Smith’s government also pumped out propaganda to Black audiences. A state newspaper, the African Times, dubbed the government of newly independent Mozambique “barbarous and uncivilized.” Widespread censorship controlled who learned what. Smith’s administration repeatedly deported missionaries and university lecturers. It banned independent newspapers in 1964, 1974 and 1978. The authorities even outlawed a pamphlet of the Central African Historical Association, a local historical society with overwhelmingly White membership. Bureaucrats speculated that a leading tourist attraction — the Great Zimbabwe medieval-era ruins — was the work of non-African foreigners. Accepting its African provenance would have clashed with the official view that heroic Whites developed “a bare veld, ravaged by marauding tribes.”
In 1976, under increased military pressure, Smith began to reverse course. He declared, “I am opposed to a Black government merely because they are black. Equally, I am opposed to a White government simply because they are white.” By that time Smith had been premier for 12 years. He only announced his first Black cabinet members weeks later. An attempt to install a Black puppet government in 1979 lasted just months. The following year, a settlement negotiated by the British facilitated genuine independence and brought to power one of the nationalist parties Smith proscribed in 1964.
However, White resistance left a trail of destruction in its wake. Tens of thousands died in the guerrilla war and associated violence that continued into the 1980s. Zimbabwe has had just two heads of government since 1980, Robert Mugabe and Emmerson Mnangagwa. Much like their White predecessors, they do not tolerate dissent.
The efforts of American conservatives to regulate education have stoked national cleavages but are not as expansive as the racial policies Ian Smith pursued. Conservatives have tried to reframe attempts at teaching a more complete version of the American past — including its ignominious chapters — as unpatriotic or indoctrination. Republican-controlled assemblies have passed or introduced legislation targeting the New York Times’ 1619 Project and “Critical Race Theory,” both of which emphasize the pervasive impact of race and racism on American society. New laws have made it difficult for school libraries to procure new books, especially on topics related to race and gender.

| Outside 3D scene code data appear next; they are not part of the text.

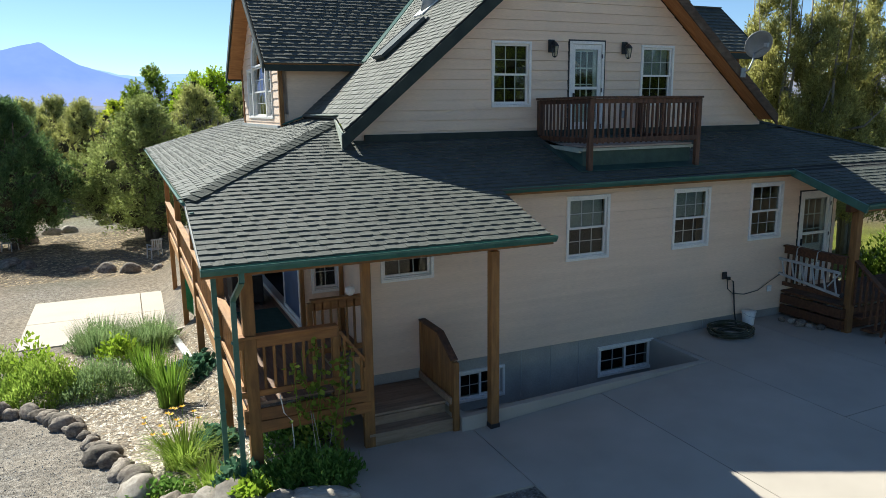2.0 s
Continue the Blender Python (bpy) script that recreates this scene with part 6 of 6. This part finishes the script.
# ---- small things round the house ----
outlet = thing("outdoor_outlet", "black outdoor outlet with a plugged-in adapter", "outlet", (2.37, -0.025, 1.52))
part("cover", box(bmesh.new(), -0.06, 0.06, -0.04, 0.0, -0.08, 0.08), M_BLACK, outlet, bevel=0.01)
part("plug", box(bmesh.new(), 0.04, 0.13, -0.08, -0.04, -0.10, -0.03), M_BLACK, outlet, bevel=0.01)
cord = thing("extension_cord", "thin dark cord sagging along the siding", "cord", (2.37, -0.04, 1.5))
part("cord", tube(bmesh.new(), [(0.05, -0.04, -0.05), (0.09, -0.03, -0.28), (0.25, -0.02, -0.40), (0.6, -0.02, -0.46), (1.0, -0.02, -0.42), (1.35, -0.02, -0.25), (1.72, -0.03, -0.08)], 0.009, 5), M_BLACK, cord)
drop = thing("drop_hose", "dark hose hanging from the outlet to the coil", "hose", (2.5, -0.06, 1.45))
part("hose", tube(bmesh.new(), [(0, 0, 0), (0.1, -0.02, -0.08), (0.14, -0.02, -0.35), (0.18, -0.03, -0.75), (0.22, -0.05, -1.02), (0.1, -0.25, -1.03)], 0.016, 6), M_BLACK, drop)
plate = thing("wall_plate", "white plastic cover plate on the siding", "cover plate", (3.74, -0.022, 1.08))
part("plate", box(bmesh.new(), -0.07, 0.07, -0.03, 0.0, -0.07, 0.07), M_WHITE, plate, bevel=0.012)

hose = thing("hose_coil", "coiled dark green garden hose on the concrete", "hose", (2.1, -0.58, patio_z(2.1)))
M_HOSE = surf("hose_rubber", (0.03, 0.035, 0.022), (0.065, 0.07, 0.045), 5, 0.5, 0.05, vary=0.2)
rh = random.Random(4)
for i in range(13):
    r = rh.uniform(0.24, 0.43)
    z = 0.02 + 0.012 * i
    off = Vector((rh.uniform(-0.05, 0.05), rh.uniform(-0.05, 0.05), 0))
    pts = [off + Vector((r * 1.15 * math.cos(t), r * math.sin(t), z + 0.012 * math.sin(3 * t + i))) for t in (2 * math.pi * k / 22 for k in range(23))]
    part("loop", tube(bmesh.new(), pts, 0.014, 5), M_HOSE, hose)

bucket = thing("bucket", "white plastic bucket on the concrete", "bucket", (2.95, -0.24, patio_z(2.95)))
part("pail", tube(bmesh.new(), [(0, 0, 0.0), (0, 0, 0.30), (0, 0, 0.302), (0, 0, 0.04)], [0.115, 0.15, 0.14, 0.108], 18, cap=False), M_WHITE, bucket, smooth=True)
part("base", tube(bmesh.new(), [(0, 0, 0.0), (0, 0, 0.02)], 0.113, 18), M_WHITE, bucket)
part("rim", tube(bmesh.new(), [(0, 0, 0.285), (0, 0, 0.305)], [0.158, 0.158], 18, cap=False), M_WHITE, bucket)
part("handle", tube(bmesh.new(), [(-0.155, 0, 0.27), (-0.12, -0.11, 0.22), (0, -0.16, 0.19), (0.12, -0.11, 0.22), (0.155, 0, 0.27)], 0.004, 5), M_STEEL, bucket)

ladder = thing("ladder", "grey aluminium ladder hung on the stoop rail", "ladder")
# Weathered grey of the ladder; also greys the white chairs for tree shade.
M_LADDER = surf("weathered_aluminium_and_shaded_chair", (0.34, 0.34, 0.33), (0.46, 0.46, 0.44), 5, 0.5, 0.05)
LX = 4.02
l0, l1 = (Vector((LX, 0.02, 1.74)), Vector((LX, -1.52, 1.70))), (Vector((LX, -0.02, 1.40)), Vector((LX, -1.58, 1.22)))
bar("side_rail", *l0, 0.03, 0.06, M_LADDER, ladder)
bar("side_rail", *l1, 0.03, 0.06, M_LADDER, ladder)
for i in range(6):
    f = (i + 0.4) / 6
    bar("rung", l0[0].lerp(l0[1], f), l1[0].lerp(l1[1], f + 0.03), 0.03, 0.035, M_LADDER, ladder)
bar("spreader", (LX, -1.5, 1.68), (LX, -1.25, 1.36), 0.02, 0.03, M_LADDER, ladder)
bar("foot", (LX, -1.57, 1.2), (LX, -1.62, 1.3), 0.04, 0.06, M_BLACK, ladder)
for y in (-0.45, -0.95):
    hook = thing("ladder_hook", "pale strap holding the ladder", "strap")
    part("strap", tube(bmesh.new(), [(SX0 - 0.02, y, 2.06), (SX0 - 0.09, y, 2.03), (LX - 0.02, y, 1.72)], 0.012, 5), M_LADDER, hook)

# Plain white ball on the rail; it is no lamp.
globe = thing("globe_lamp", "small white ball on the inner deck rail", "globe", (-5.98, -0.1, 2.10))
part("globe", tube(bmesh.new(), [(0, 0, 0.0), (0, 0, 0.03), (0, 0, 0.08), (0, 0, 0.13), (0, 0, 0.16)], [0.035, 0.07, 0.085, 0.07, 0.02], 14), M_WHITE, globe, smooth=True)
for k, (px, py) in enumerate(((3.75, -0.42), (3.82, -0.62), (3.95, -0.78), (3.9, -1.0), (4.0, -1.2), (3.78, -0.86))):
    stone = rock(px, py, 0.075 + 0.012 * (k % 3), "small pale stone beside the stoop", "stones at the stoop")
    stone.location.z = patio_z(px) + 0.03

mat = thing("door_mat", "dark green outdoor mat on the deck", "mat", (-6.95, 2.6, DZ))
M_MAT = surf("green_carpet", (0.02, 0.06, 0.045), (0.035, 0.085, 0.065), 6, 0.95, 0.4, 80)
part("mat", box(bmesh.new(), -0.42, 0.42, -0.9, 0.9, 0.002, 0.014), M_MAT, mat)
grill = thing("grill_cabinet", "black barbecue cabinet on the deck", "grill", (-7.05, 4.3, DZ))
part("body", box(bmesh.new(), -0.32, 0.32, -0.42, 0.42, 0.06, 0.78), M_BLACK, grill, bevel=0.02)
part("lid", box(bmesh.new(), -0.30, 0.30, -0.38, 0.38, 0.79, 1.02), M_BLACK, grill, bevel=0.06)
part("shelf", box(bmesh.new(), -0.25, 0.25, -0.80, -0.43, 0.74, 0.78), M_STEEL, grill, bevel=0.01)
for sx in (-0.26, 0.26):
    for sy in (-0.36, 0.36):
        part("foot", box(bmesh.new(), sx - 0.03, sx + 0.03, sy - 0.03, sy + 0.03, 0.0, 0.06), M_BLACK, grill)
table = thing("deck_table", "low white table on the deck", "table", (-7.35, 9.2, DZ))
part("top", tube(bmesh.new(), [(0, 0, 0.70), (0, 0, 0.73)], 0.42, 20), M_WHITE, table)
part("pedestal", tube(bmesh.new(), [(0, 0, 0.02), (0, 0, 0.70)], [0.06, 0.04], 10), M_WHITE, table)
part("foot", tube(bmesh.new(), [(0, 0, 0.0), (0, 0, 0.03)], [0.28, 0.10], 16), M_WHITE, table)
bowl = thing("flower_pot", "dark red bowl planter on the deck", "planter", (-7.55, 7.2, DZ))
M_POT = surf("red_glaze", (0.16, 0.02, 0.025), (0.22, 0.035, 0.04), 5, 0.35, 0.03)
part("pot", tube(bmesh.new(), [(0, 0, 0), (0, 0, 0.12), (0, 0, 0.30), (0, 0, 0.31), (0, 0, 0.26)], [0.16, 0.22, 0.28, 0.25, 0.23], 18), M_POT, bowl, smooth=True)


# White chair drawn in grey: the junipers' shade is in its colour.
def yard_chair(x, y, turn):
    c = thing("yard_chair", "garden chair greyed for the shade under the junipers", "chair", (x, y, float(ground_z(x, y))))
    c.rotation_euler = (0, 0, radians(turn))
    part("seat", box(bmesh.new(), -0.24, 0.24, -0.24, 0.24, 0.40, 0.44), M_LADDER, c, bevel=0.01)
    for i in range(5):
        u = -0.20 + 0.1 * i
        part("back_slat", beam(bmesh.new(), (u, 0.23, 0.44), (u, 0.34, 0.88), 0.06, 0.02, (0, 1, 0)), M_LADDER, c)
    part("top_rail", box(bmesh.new(), -0.26, 0.26, 0.31, 0.36, 0.86, 0.92), M_LADDER, c, bevel=0.01)
    for sx in (-0.24, 0.24):
        for sy in (-0.22, 0.24):
            part("leg", beam(bmesh.new(), (sx * 1.08, sy * 1.1, 0), (sx, sy, 0.42), 0.05, 0.04), M_LADDER, c)
        part("arm", box(bmesh.new(), sx - 0.03, sx + 0.03, -0.24, 0.28, 0.62, 0.65), M_LADDER, c, bevel=0.008)
        part("arm_post", box(bmesh.new(), sx - 0.02, sx + 0.02, -0.22, -0.17, 0.44, 0.62), M_LADDER, c)
    return c


yard_chair(-14.6, 28.2, 150)
yard_chair(-8.3, 22.9, 200)
garden_hose = thing("hanging_hose", "bright green hose hung under the deck", "hose", (-7.8, 10.5, 0.4))
M_GHOSE = surf("green_hose", (0.02, 0.22, 0.08), (0.04, 0.32, 0.12), 5, 0.4, 0.03)
for i in range(6):
    pts = [Vector((0.03 * i - 0.08, 0.16 * math.cos(t), -0.55 + (0.5 + 0.03 * i) * math.sin(t))) for t in (2 * math.pi * k / 16 for k in range(17))]
    part("loop", tube(bmesh.new(), pts, 0.016, 5), M_GHOSE, garden_hose)


# ---- the farm across the field ----
def farm_building(name, label, x, y, length, width, wall_h, roof_h, turn, wall_m, roof_m, doors=1, windows=2):
    b = thing(name, label, "farm building", (x, y, float(ground_z(x, y)) - 0.1))
    b.rotation_euler = (0, 0, radians(turn))
    L, W = length / 2, width / 2
    body = bmesh.new()
    prism(body, [(-L, -W, 0), (-L, W, 0), (-L, W, wall_h), (-L, 0, wall_h + roof_h * 0.95), (-L, -W, wall_h)], (length, 0, 0))
    part("wall", body, wall_m, b)
    for s in (-1, 1):
        part("roof", prism(bmesh.new(), [(-L - 0.5, s * (W + 0.5), wall_h - 0.2), (-L - 0.5, 0, wall_h + roof_h), (-L - 0.5, 0, wall_h + roof_h + 0.18), (-L - 0.5, s * (W + 0.5), wall_h)], (length + 1.0, 0, 0)), roof_m, b)
    for i in range(doors):
        u = -L + length * (i + 0.5) / doors
        part("door", box(bmesh.new(), u - 1.4, u + 1.4, -W - 0.06, -W + 0.02, 0, min(3.0, wall_h - 0.3)), M_FASCIA, b)
    for i in range(windows):
        u = -L + length * (i + 0.9) / (windows + 0.8)
        part("window", box(bmesh.new(), u - 0.6, u + 0.6, -W - 0.05, -W + 0.02, 1.1, min(2.3, wall_h - 0.2)), M_WHITE, b)
    return b


M_BARNROOF = surf("pale_green_metal_roof", (0.24, 0.32, 0.27), (0.32, 0.40, 0.34), 0.4, 0.5, 0.05)
M_BARN = surf("barn_boards", (0.12, 0.10, 0.085), (0.18, 0.15, 0.125), 0.5, 0.8, 0.1)
M_BRICKRED = surf("reddish_siding", (0.24, 0.13, 0.11), (0.30, 0.17, 0.14), 0.5, 0.8, 0.1)
M_GREYROOF = surf("grey_roofing", (0.16, 0.15, 0.15), (0.24, 0.23, 0.22), 0.5, 0.85, 0.1)
farm_building("barn", "long low barn with a pale green metal roof", 277, 314, 26, 11, 4.2, 2.2, -38, M_BARN, M_BARNROOF, 3, 0)
farm_building("farmhouse", "reddish farmhouse with a grey roof", 205, 288, 15, 9, 3.2, 2.4, -35, M_BRICKRED, M_GREYROOF, 1, 3)
farm_building("shed", "low grey farm shed beside the house", 222, 286, 17, 7, 2.2, 1.0, -40, M_BARN, M_GREYROOF, 2, 0)
farm_building("shed", "small dark shed at the field corner", 139, 254, 7, 5, 2.6, 1.2, -30, M_BARN, M_GREYROOF, 1, 1)
farm_building("farmhouse", "grey farm building at the field's east side", 575, 415, 34, 14, 4.0, 2.6, -55, M_BARN, M_GREYROOF, 2, 3)
farm_building("house_trailer", "white trailer parked beside the farmyard", 172, 285, 10, 3, 2.6, 0.4, -30, M_WHITE, M_WHITE, 0, 3)
farm_building("house_trailer", "white trailer among farm equipment", 158, 268, 7, 3, 2.4, 0.4, -50, M_WHITE, M_GREYROOF, 0, 2)
farm_building("house_trailer", "pale stock trailer in the farmyard", 148, 273, 6, 2.6, 2.2, 0.3, -20, M_WHITE, M_GREYROOF, 0, 2)
farm_building("shed", "open grey implement shed", 163, 283, 9, 5, 2.4, 0.8, -35, M_BARN, M_BARNROOF, 2, 0)
farm_building("farmhouse", "pale distant farmhouse among trees", 88, 455, 14, 9, 3.2, 2.2, -20, M_WHITE, M_GREYROOF, 1, 3)
farm_building("farmhouse", "white distant house along the valley road", 128, 470, 18, 9, 3.0, 2.0, -25, M_WHITE, M_GREYROOF, 1, 3)
farm_building("barn", "white metal barn far down the valley", 42, 500, 14, 10, 4, 2.2, -10, M_WHITE, M_BARNROOF, 1, 0)

fence = thing("field_fence", "line of weathered wooden fence posts in the field", "fence")
fence_line = [Vector((x, y, float(ground_z(x, y)))) for x, y in ((24.8, 159), (32, 162), (39, 168), (47, 178), (54.4, 187), (64.7, 194), (76, 198), (88, 201), (99, 204), (112, 208), (126, 212))]
for p in fence_line:
    part("post", tube(bmesh.new(), [p - Vector((0, 0, 0.3)), p + Vector((0, 0, 1.9))], [0.13, 0.11], 7), M_BARN, fence)
for h in (0.7, 1.3):
    part("wire", tube(bmesh.new(), [p + Vector((0, 0, h)) for p in fence_line], 0.01, 4), M_STEEL, fence)
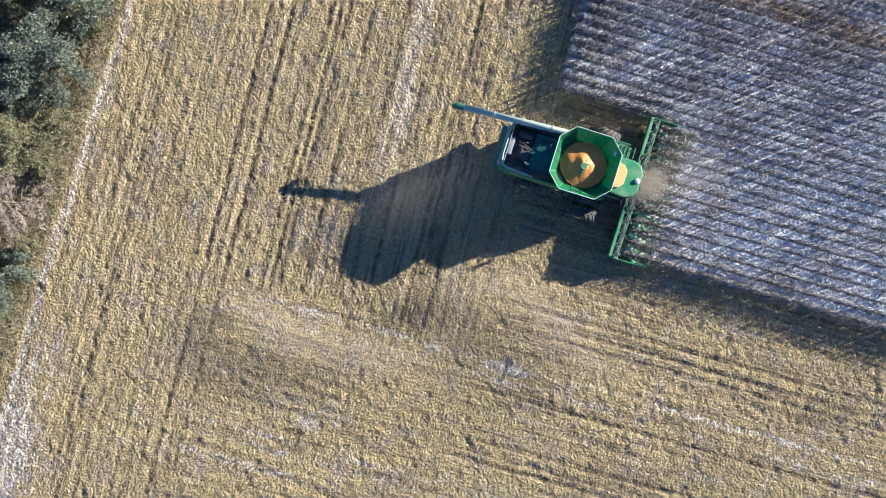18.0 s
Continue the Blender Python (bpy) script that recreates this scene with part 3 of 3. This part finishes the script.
# ---- the combine harvester: forward is +y, right is +x ----
def octagon(cx, cy, hx, hy, cut, z):
    return [(cx + x, cy + y, z) for x, y in (
        (-hx + cut, -hy), (hx - cut, -hy), (hx, -hy + cut), (hx, hy - cut),
        (hx - cut, hy), (-hx + cut, hy), (-hx, hy - cut), (-hx, -hy + cut))]


def wheel(parent, x, y, radius, width, label):
    """A tractor tyre with chevron lugs on a yellow rim."""
    m = Matrix.Translation((x, y, radius)) @ Matrix.Rotation(math.pi / 2, 4, "Y")
    prof = [(0.55, 0.50), (0.80, 0.50), (0.93, 0.44), (0.96, 0.25), (0.96, -0.25), (0.93, -0.44), (0.80, -0.50), (0.55, -0.50)]
    seg = 28
    bm = bmesh.new()
    rings = [[bm.verts.new(m @ Vector((r * radius * math.cos(2 * math.pi * i / seg), r * radius * math.sin(2 * math.pi * i / seg), w * width)))
              for r, w in prof] for i in range(seg)]
    for a, b in zip(rings, rings[1:] + rings[:1]):
        for k in range(len(prof)):
            j = (k + 1) % len(prof)
            bm.faces.new((a[k], a[j], b[j], b[k]))
    tyre = part("wheel", bm, RUBBER, parent, label, smooth=True)
    bm = bmesh.new()
    bmesh.ops.create_cube(bm, size=1.0, matrix=Matrix.Diagonal((radius * 0.07, radius * 0.075, width * 0.52, 1)))
    for v in bm.verts:
        if v.co.x > 0:
            v.co.y *= 0.7
    me = bpy.data.meshes.new("tread_lug")
    bm.to_mesh(me)
    bm.free()
    me.materials.append(RUBBER)
    for i in range(18):
        for side in (-1, 1):
            a = 2 * math.pi * (i + (0.5 if side > 0 else 0)) / 18
            lug = new("tread_lug", me)
            lug.parent = tyre
            lug.matrix_local = m @ Matrix.Rotation(a, 4, "Z") @ Matrix.Translation((radius * 0.97, 0, side * width * 0.25)) @ Matrix.Rotation(side * 0.6, 4, "X")
    bm = bmesh.new()
    for r, z0, z1 in ((0.55, -0.40, 0.40), (0.22, -0.48, 0.48)):
        bmesh.ops.create_cone(bm, cap_ends=True, segments=20, radius1=r * radius, radius2=r * radius * 0.94, depth=(z1 - z0) * width, matrix=m)
    part("rim", bm, YELLOW, tyre, "yellow steel rim")


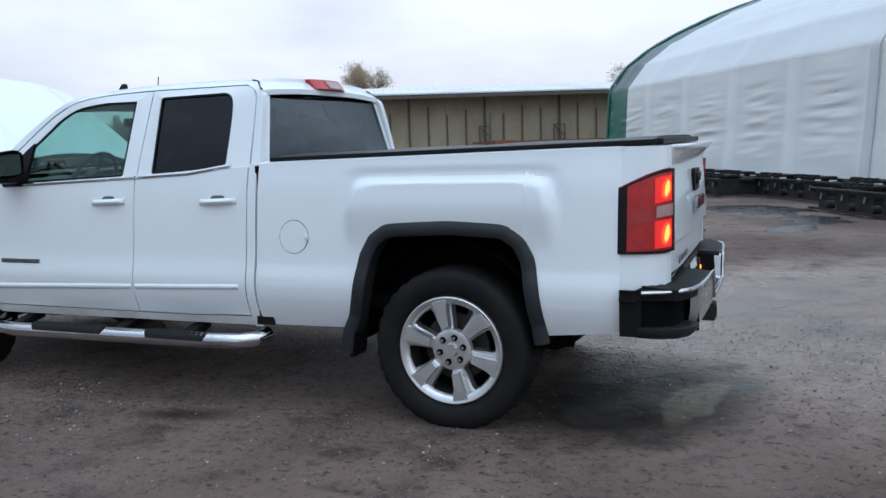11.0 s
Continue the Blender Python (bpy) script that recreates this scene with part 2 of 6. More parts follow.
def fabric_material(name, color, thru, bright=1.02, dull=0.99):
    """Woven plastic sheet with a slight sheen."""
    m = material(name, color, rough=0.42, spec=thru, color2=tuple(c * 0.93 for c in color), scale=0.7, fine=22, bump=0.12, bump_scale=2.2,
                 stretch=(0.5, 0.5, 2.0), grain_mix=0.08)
    # paler band along each rib, slightly duller between
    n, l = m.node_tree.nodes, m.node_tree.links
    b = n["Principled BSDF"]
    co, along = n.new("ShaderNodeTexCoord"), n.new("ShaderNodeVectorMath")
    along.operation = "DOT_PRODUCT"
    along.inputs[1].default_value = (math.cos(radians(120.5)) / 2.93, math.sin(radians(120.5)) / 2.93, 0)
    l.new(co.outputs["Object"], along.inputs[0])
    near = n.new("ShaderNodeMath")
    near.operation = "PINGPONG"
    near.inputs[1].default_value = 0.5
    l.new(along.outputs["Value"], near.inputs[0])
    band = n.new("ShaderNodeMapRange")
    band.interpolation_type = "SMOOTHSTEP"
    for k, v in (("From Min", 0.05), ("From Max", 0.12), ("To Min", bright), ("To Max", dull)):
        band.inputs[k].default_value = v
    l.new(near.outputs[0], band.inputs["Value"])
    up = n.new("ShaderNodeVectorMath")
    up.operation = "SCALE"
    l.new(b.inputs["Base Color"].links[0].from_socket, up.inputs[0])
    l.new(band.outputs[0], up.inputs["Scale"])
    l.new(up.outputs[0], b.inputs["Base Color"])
    return m


white_paint = material("white_paint", (0.765, 0.805, 0.84), rough=0.30, coat=0.7, color2=(0.75, 0.79, 0.82), scale=1.2, fine=30, grain_mix=0.03)
dusty_white = material("road_dusted_white_paint", (0.74, 0.75, 0.75), rough=0.45, color2=(0.62, 0.61, 0.59), scale=5, fine=60)
black_plastic = material("black_plastic", (0.007, 0.007, 0.008), rough=0.5, spec=0.18, scale=6, fine=300, bump=0.15)
flare_plastic = material("grey_black_flare_plastic", (0.020, 0.023, 0.027), rough=0.5, spec=0.35, scale=6, fine=240, bump=0.2)
gap_black = material("gap_black", (0.004, 0.004, 0.004), rough=0.95, spec=0.1)
bay_black = material("engine_bay_black", (0.008, 0.008, 0.009), rough=0.6, spec=0.3, color2=(0.03, 0.027, 0.025), scale=9, fine=70, bump=0.3)
hose_black = material("hose_rubber", (0.025, 0.025, 0.025), rough=0.45)
engine_grey = material("cast_alloy", (0.32, 0.32, 0.32), rough=0.5, metal=0.6, color2=(0.14, 0.13, 0.12), scale=12, fine=90, bump=0.3)
rubber = material("tyre_rubber", (0.006, 0.0064, 0.0075), rough=0.7, spec=0.22, color2=(0.014, 0.013, 0.012), scale=5, fine=160, bump=0.3)
chrome = material("chrome", (0.62, 0.63, 0.65), rough=0.12, metal=1.0, color2=(0.52, 0.53, 0.55), scale=4, fine=60, rough_var=0.06)
bumper_chrome = material("dusty_bumper_chrome", (0.60, 0.61, 0.63), rough=0.27, metal=1.0, color2=(0.57, 0.58, 0.60), scale=5, fine=50, rough_var=0.06, grain_mix=0.08)
alloy = material("machined_alloy", (0.74, 0.75, 0.765), rough=0.30, metal=0.8, color2=(0.56, 0.56, 0.57), scale=7, fine=80, rough_var=0.08)
dark_metal = material("dark_metal", (0.03, 0.03, 0.03), rough=0.6, metal=0.5, color2=(0.05, 0.04, 0.035), scale=10)
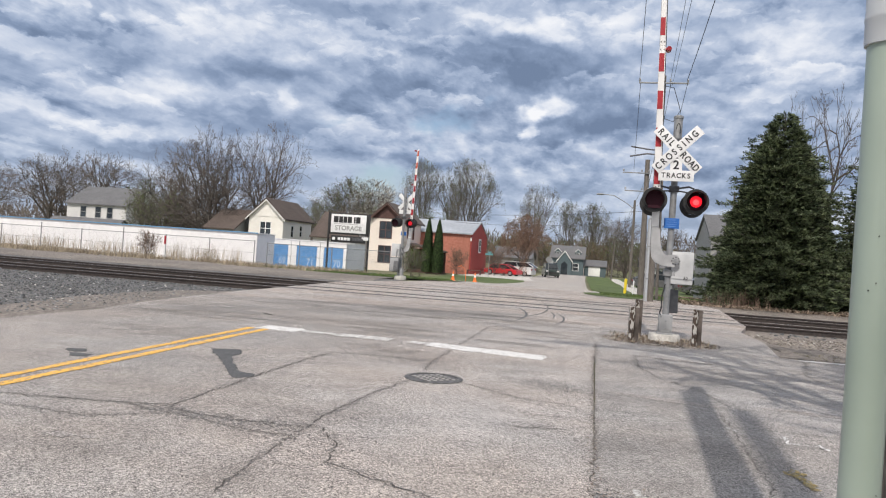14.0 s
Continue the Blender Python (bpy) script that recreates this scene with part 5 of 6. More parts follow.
chain_fence("chain_link_fence", [(-48, 45.5), (-22, 45.5)], 1.62, "grey chain-link fence with steel posts before white units", 3.2, .16, (3, 5))
chain_fence("chain_link_fence", [(-21.4, 46.2), (-12.3, 46.2)], 1.55, "low chain-link fence beside the storage sign", 2.4, .16, (1,))


def storage_sign():
    y, z0 = 47.0, ground_z(47)
    t = thing("business_sign", (-16.05, y, z0), "black framed white storage sign on two black posts", "sign")
    for x in (-1.42, 1.38):
        bm = B()
        box(bm, x - .055, x + .055, -.055, .055, -.2, 3.95, .01)
        part("post", bm, BLACK, t)
    bm = B()
    box(bm, -1.36, 1.32, -.08, .08, 2.50, 3.92, .012)
    part("frame", bm, BLACK, t)
    bm = B()
    box(bm, -1.25, 1.2, -.095, -.07, 2.62, 3.84, .006)
    panel = part("panel", bm, SIGN_WHITE, t)
    # the name in plain black blocks, the kind of business in letters
    x = -1.07
    for w in (.33, .27, .27, .29, None, .12, .30):
        if w is None:
            x += .10
            continue
        bm = B()
        box(bm, x, x + w, -.101, -.094, 3.28, 3.70, .004)
        part("name_block", bm, BLACK, panel)
        x += w + .035
    bm = B()
    box(bm, -1.02, 1.0, -.1, -.094, 3.19, 3.215)
    part("rule", bm, GREY_SIDING, panel)
    words("STORAGE", .42, GREY_SIDING, panel, pose(-.02, -.098, 2.92, 90, 0, 0), "lettering", .003, 1.02, .012)
    bm = B()
    box(bm, -1.2, 1.15, -.07, .06, 1.98, 2.42, .01)
    low = part("lower_panel", bm, BLACK, t, "black lower panel with white blocks")
    for x0, x1, m in ((-1.1, -.92, SIGN_WHITE), (-.72, -.54, SIGN_WHITE), (-.5, -.33, SIGN_WHITE), (-.29, -.1, SIGN_WHITE), (-.06, .13, SIGN_WHITE), (.3, 1.05, DARK_STEEL)):
        bm = B()
        box(bm, x0, x1, -.078, -.068, 2.11, 2.30, .004)
        part("name_block", bm, m, low)
    bm = B()
    box(bm, .95, 1.4, -.075, -.06, 2.18, 2.4, .004)
    part("notice", bm, SIGN_WHITE, t)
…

While there is a difference in degree, curbing the discussion of the United States’ history of racism, segregation and slavery puts American conservatives in the same camp as Smith’s Rhodesia — using a selective version of the past and attempting to strictly regulate access to information to bolster their own political project. The similarities expose the reality: information control is a tool of despots, and it’s ultimately rarely effective. Instead of winning anyone over, such strategies just deepen societal fissures.